TASK DESCRIPTION:
Set the data down again, exactly as it reads, but without the pictures.
..............................
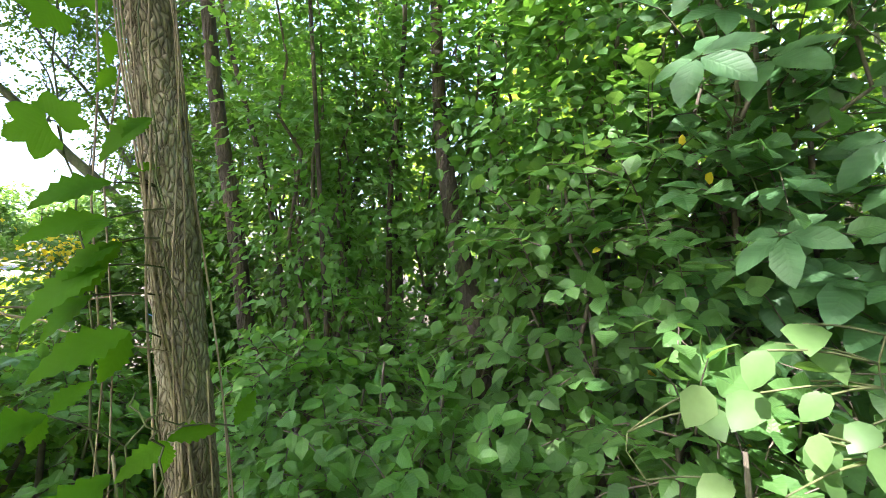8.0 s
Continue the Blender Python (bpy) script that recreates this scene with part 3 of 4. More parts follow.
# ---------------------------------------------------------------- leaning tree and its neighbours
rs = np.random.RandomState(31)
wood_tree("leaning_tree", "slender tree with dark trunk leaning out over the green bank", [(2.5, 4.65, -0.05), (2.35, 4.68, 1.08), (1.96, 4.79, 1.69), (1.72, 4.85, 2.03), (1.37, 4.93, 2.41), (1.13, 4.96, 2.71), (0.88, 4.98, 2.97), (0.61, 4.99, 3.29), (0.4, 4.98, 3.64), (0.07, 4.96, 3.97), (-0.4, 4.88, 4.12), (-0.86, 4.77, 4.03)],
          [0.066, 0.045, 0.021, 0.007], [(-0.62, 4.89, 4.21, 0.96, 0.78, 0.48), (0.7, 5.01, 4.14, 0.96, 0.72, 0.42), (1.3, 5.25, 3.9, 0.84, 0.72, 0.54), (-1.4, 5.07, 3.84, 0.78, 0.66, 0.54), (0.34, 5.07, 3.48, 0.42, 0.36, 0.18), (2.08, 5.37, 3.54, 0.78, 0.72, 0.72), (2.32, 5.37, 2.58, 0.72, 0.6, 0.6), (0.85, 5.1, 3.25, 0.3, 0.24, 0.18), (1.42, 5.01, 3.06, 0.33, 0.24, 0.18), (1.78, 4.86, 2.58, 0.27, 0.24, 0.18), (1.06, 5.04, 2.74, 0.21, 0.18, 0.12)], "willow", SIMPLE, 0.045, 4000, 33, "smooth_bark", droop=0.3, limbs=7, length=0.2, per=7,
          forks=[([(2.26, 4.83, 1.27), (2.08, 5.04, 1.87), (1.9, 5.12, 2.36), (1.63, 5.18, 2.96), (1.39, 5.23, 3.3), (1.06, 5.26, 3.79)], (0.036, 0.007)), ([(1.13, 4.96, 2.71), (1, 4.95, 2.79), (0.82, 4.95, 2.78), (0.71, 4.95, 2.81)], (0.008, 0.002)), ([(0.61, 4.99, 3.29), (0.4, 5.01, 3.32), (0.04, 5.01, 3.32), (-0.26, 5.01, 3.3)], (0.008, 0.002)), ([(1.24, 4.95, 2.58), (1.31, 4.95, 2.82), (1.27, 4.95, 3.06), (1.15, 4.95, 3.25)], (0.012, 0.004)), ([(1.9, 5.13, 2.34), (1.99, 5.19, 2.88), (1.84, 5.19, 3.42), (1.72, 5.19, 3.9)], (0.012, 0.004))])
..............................
RESPONSE TO THIS TASK:
8.0 s
Continue the Blender Python (bpy) script that recreates this scene with part 3 of 4. More parts follow.
# ---------------------------------------------------------------- leaning tree and its neighbours
rs = np.random.RandomState(31)
wood_tree("leaning_tree", "slender tree with dark trunk leaning out over the green bank", [(2.5, 4.65, -0.05), (2.35, 4.68, 1.08), (1.96, 4.79, 1.69), (1.72, 4.85, 2.03), (1.37, 4.93, 2.41), (1.13, 4.96, 2.71), (0.88, 4.98, 2.97), (0.61, 4.99, 3.29), (0.4, 4.98, 3.64), (0.07, 4.96, 3.97), (-0.4, 4.88, 4.12), (-0.86, 4.77, 4.03)],
          [0.066, 0.045, 0.021, 0.007], [(-0.62, 4.89, 4.21, 0.96, 0.78, 0.48), (0.7, 5.01, 4.14, 0.96, 0.72, 0.42), (1.3, 5.25, 3.9, 0.84, 0.72, 0.54), (-1.4, 5.07, 3.84, 0.78, 0.66, 0.54), (0.34, 5.07, 3.48, 0.42, 0.36, 0.18), (2.08, 5.37, 3.54, 0.78, 0.72, 0.72), (2.32, 5.37, 2.58, 0.72, 0.6, 0.6), (0.85, 5.1, 3.25, 0.3, 0.24, 0.18), (1.42, 5.01, 3.06, 0.33, 0.24, 0.18), (1.78, 4.86, 2.58, 0.27, 0.24, 0.18), (1.06, 5.04, 2.74, 0.21, 0.18, 0.12)], "willow", SIMPLE, 0.045, 4000, 33, "smooth_bark", droop=0.3, limbs=7, length=0.2, per=7,
          forks=[([(2.26, 4.83, 1.27), (2.08, 5.04, 1.87), (1.9, 5.12, 2.36), (1.63, 5.18, 2.96), (1.39, 5.23, 3.3), (1.06, 5.26, 3.79)], (0.036, 0.007)), ([(1.13, 4.96, 2.71), (1, 4.95, 2.79), (0.82, 4.95, 2.78), (0.71, 4.95, 2.81)], (0.008, 0.002)), ([(0.61, 4.99, 3.29), (0.4, 5.01, 3.32), (0.04, 5.01, 3.32), (-0.26, 5.01, 3.3)], (0.008, 0.002)), ([(1.24, 4.95, 2.58), (1.31, 4.95, 2.82), (1.27, 4.95, 3.06), (1.15, 4.95, 3.25)], (0.012, 0.004)), ([(1.9, 5.13, 2.34), (1.99, 5.19, 2.88), (1.84, 5.19, 3.42), (1.72, 5.19, 3.9)], (0.012, 0.004))])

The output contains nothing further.